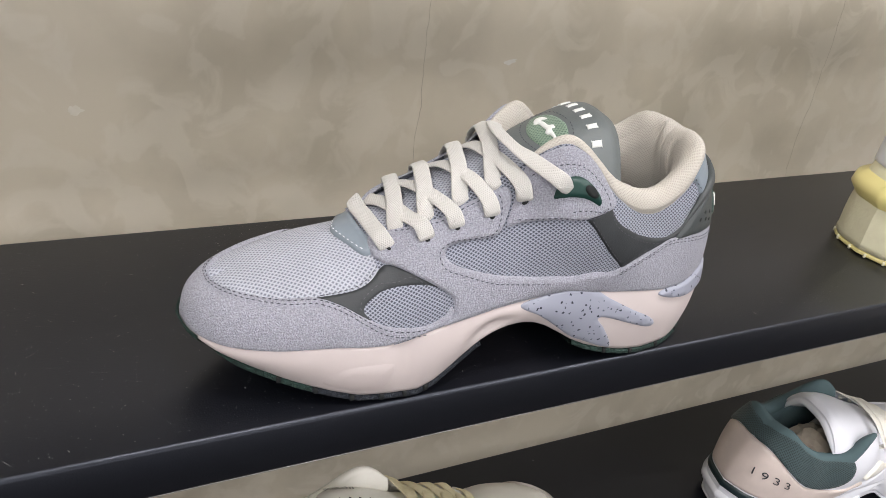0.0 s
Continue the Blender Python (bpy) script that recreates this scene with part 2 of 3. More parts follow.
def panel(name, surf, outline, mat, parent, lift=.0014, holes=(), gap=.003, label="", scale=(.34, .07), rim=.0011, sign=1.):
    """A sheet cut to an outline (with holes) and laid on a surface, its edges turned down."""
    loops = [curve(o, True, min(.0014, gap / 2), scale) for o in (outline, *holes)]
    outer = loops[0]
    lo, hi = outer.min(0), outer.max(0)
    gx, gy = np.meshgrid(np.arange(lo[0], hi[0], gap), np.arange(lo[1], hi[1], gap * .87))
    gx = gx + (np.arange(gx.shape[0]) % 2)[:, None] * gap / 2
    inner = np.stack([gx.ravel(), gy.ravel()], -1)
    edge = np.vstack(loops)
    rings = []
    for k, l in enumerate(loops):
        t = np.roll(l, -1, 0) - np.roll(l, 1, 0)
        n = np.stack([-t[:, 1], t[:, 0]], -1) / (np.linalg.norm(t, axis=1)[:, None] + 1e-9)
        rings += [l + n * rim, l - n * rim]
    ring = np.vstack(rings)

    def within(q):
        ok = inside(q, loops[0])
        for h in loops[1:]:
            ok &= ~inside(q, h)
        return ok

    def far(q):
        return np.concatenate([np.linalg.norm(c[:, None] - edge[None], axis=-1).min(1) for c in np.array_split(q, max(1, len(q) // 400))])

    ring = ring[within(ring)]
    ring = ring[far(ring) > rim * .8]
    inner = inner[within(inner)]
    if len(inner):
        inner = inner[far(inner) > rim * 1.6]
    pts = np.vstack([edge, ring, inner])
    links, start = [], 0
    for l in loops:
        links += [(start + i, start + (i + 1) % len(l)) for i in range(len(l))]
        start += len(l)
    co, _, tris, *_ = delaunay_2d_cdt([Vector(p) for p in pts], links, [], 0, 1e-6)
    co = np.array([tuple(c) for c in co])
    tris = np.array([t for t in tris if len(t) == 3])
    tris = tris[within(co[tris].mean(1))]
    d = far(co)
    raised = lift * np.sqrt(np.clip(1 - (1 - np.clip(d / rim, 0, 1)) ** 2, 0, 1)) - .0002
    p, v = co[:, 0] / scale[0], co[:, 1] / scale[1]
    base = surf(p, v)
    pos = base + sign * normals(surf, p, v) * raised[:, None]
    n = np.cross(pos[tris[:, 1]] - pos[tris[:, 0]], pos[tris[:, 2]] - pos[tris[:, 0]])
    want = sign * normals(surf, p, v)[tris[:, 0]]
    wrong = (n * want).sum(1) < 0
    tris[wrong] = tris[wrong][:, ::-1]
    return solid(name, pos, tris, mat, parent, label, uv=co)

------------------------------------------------

- [TASK TO COMPLETE]: Set down the material above as is, without any pictures.

- [EXERCISE OUTPUT]:
0.0 s
Continue the Blender Python (bpy) script that recreates this scene with part 2 of 3. More parts follow.
def panel(name, surf, outline, mat, parent, lift=.0014, holes=(), gap=.003, label="", scale=(.34, .07), rim=.0011, sign=1.):
    """A sheet cut to an outline (with holes) and laid on a surface, its edges turned down."""
    loops = [curve(o, True, min(.0014, gap / 2), scale) for o in (outline, *holes)]
    outer = loops[0]
    lo, hi = outer.min(0), outer.max(0)
    gx, gy = np.meshgrid(np.arange(lo[0], hi[0], gap), np.arange(lo[1], hi[1], gap * .87))
    gx = gx + (np.arange(gx.shape[0]) % 2)[:, None] * gap / 2
    inner = np.stack([gx.ravel(), gy.ravel()], -1)
    edge = np.vstack(loops)
    rings = []
    for k, l in enumerate(loops):
        t = np.roll(l, -1, 0) - np.roll(l, 1, 0)
        n = np.stack([-t[:, 1], t[:, 0]], -1) / (np.linalg.norm(t, axis=1)[:, None] + 1e-9)
        rings += [l + n * rim, l - n * rim]
    ring = np.vstack(rings)

    def within(q):
        ok = inside(q, loops[0])
        for h in loops[1:]:
            ok &= ~inside(q, h)
        return ok

    def far(q):
        return np.concatenate([np.linalg.norm(c[:, None] - edge[None], axis=-1).min(1) for c in np.array_split(q, max(1, len(q) // 400))])

    ring = ring[within(ring)]
    ring = ring[far(ring) > rim * .8]
    inner = inner[within(inner)]
    if len(inner):
        inner = inner[far(inner) > rim * 1.6]
    pts = np.vstack([edge, ring, inner])
    links, start = [], 0
    for l in loops:
        links += [(start + i, start + (i + 1) % len(l)) for i in range(len(l))]
        start += len(l)
    co, _, tris, *_ = delaunay_2d_cdt([Vector(p) for p in pts], links, [], 0, 1e-6)
    co = np.array([tuple(c) for c in co])
    tris = np.array([t for t in tris if len(t) == 3])
    tris = tris[within(co[tris].mean(1))]
    d = far(co)
    raised = lift * np.sqrt(np.clip(1 - (1 - np.clip(d / rim, 0, 1)) ** 2, 0, 1)) - .0002
    p, v = co[:, 0] / scale[0], co[:, 1] / scale[1]
    base = surf(p, v)
    pos = base + sign * normals(surf, p, v) * raised[:, None]
    n = np.cross(pos[tris[:, 1]] - pos[tris[:, 0]], pos[tris[:, 2]] - pos[tris[:, 0]])
    want = sign * normals(surf, p, v)[tris[:, 0]]
    wrong = (n * want).sum(1) < 0
    tris[wrong] = tris[wrong][:, ::-1]
    return solid(name, pos, tris, mat, parent, label, uv=co)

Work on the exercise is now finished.